**WHAT THE EXERCISE ASKS:** Return the full listing exactly as it is written.

══ DATA BLOCK ══

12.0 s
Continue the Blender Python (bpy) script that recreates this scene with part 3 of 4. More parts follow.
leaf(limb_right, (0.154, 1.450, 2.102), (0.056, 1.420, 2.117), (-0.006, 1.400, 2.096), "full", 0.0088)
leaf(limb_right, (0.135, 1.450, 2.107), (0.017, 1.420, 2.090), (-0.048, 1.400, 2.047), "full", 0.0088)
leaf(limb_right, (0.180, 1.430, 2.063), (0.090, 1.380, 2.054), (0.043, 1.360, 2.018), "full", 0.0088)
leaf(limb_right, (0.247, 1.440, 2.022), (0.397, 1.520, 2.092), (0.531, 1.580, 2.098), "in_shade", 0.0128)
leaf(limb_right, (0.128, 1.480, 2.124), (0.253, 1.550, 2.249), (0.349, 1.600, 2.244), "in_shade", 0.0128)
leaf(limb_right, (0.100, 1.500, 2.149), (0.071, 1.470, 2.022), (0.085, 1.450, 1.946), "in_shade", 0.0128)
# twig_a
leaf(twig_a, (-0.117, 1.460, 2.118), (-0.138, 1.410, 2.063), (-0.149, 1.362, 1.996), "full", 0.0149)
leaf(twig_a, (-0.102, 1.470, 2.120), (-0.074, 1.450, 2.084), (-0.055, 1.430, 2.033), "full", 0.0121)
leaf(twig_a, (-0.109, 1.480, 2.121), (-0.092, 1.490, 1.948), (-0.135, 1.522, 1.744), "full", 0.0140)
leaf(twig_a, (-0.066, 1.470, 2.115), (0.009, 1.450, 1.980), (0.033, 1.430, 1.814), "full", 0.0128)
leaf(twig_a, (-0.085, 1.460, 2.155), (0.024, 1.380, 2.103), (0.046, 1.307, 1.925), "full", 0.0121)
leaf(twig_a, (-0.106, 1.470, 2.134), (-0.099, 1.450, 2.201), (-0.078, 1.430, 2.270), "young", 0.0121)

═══

**SOLUTION:**
12.0 s
Continue the Blender Python (bpy) script that recreates this scene with part 3 of 4. More parts follow.
leaf(limb_right, (0.154, 1.450, 2.102), (0.056, 1.420, 2.117), (-0.006, 1.400, 2.096), "full", 0.0088)
leaf(limb_right, (0.135, 1.450, 2.107), (0.017, 1.420, 2.090), (-0.048, 1.400, 2.047), "full", 0.0088)
leaf(limb_right, (0.180, 1.430, 2.063), (0.090, 1.380, 2.054), (0.043, 1.360, 2.018), "full", 0.0088)
leaf(limb_right, (0.247, 1.440, 2.022), (0.397, 1.520, 2.092), (0.531, 1.580, 2.098), "in_shade", 0.0128)
leaf(limb_right, (0.128, 1.480, 2.124), (0.253, 1.550, 2.249), (0.349, 1.600, 2.244), "in_shade", 0.0128)
leaf(limb_right, (0.100, 1.500, 2.149), (0.071, 1.470, 2.022), (0.085, 1.450, 1.946), "in_shade", 0.0128)
# twig_a
leaf(twig_a, (-0.117, 1.460, 2.118), (-0.138, 1.410, 2.063), (-0.149, 1.362, 1.996), "full", 0.0149)
leaf(twig_a, (-0.102, 1.470, 2.120), (-0.074, 1.450, 2.084), (-0.055, 1.430, 2.033), "full", 0.0121)
leaf(twig_a, (-0.109, 1.480, 2.121), (-0.092, 1.490, 1.948), (-0.135, 1.522, 1.744), "full", 0.0140)
leaf(twig_a, (-0.066, 1.470, 2.115), (0.009, 1.450, 1.980), (0.033, 1.430, 1.814), "full", 0.0128)
leaf(twig_a, (-0.085, 1.460, 2.155), (0.024, 1.380, 2.103), (0.046, 1.307, 1.925), "full", 0.0121)
leaf(twig_a, (-0.106, 1.470, 2.134), (-0.099, 1.450, 2.201), (-0.078, 1.430, 2.270), "young", 0.0121)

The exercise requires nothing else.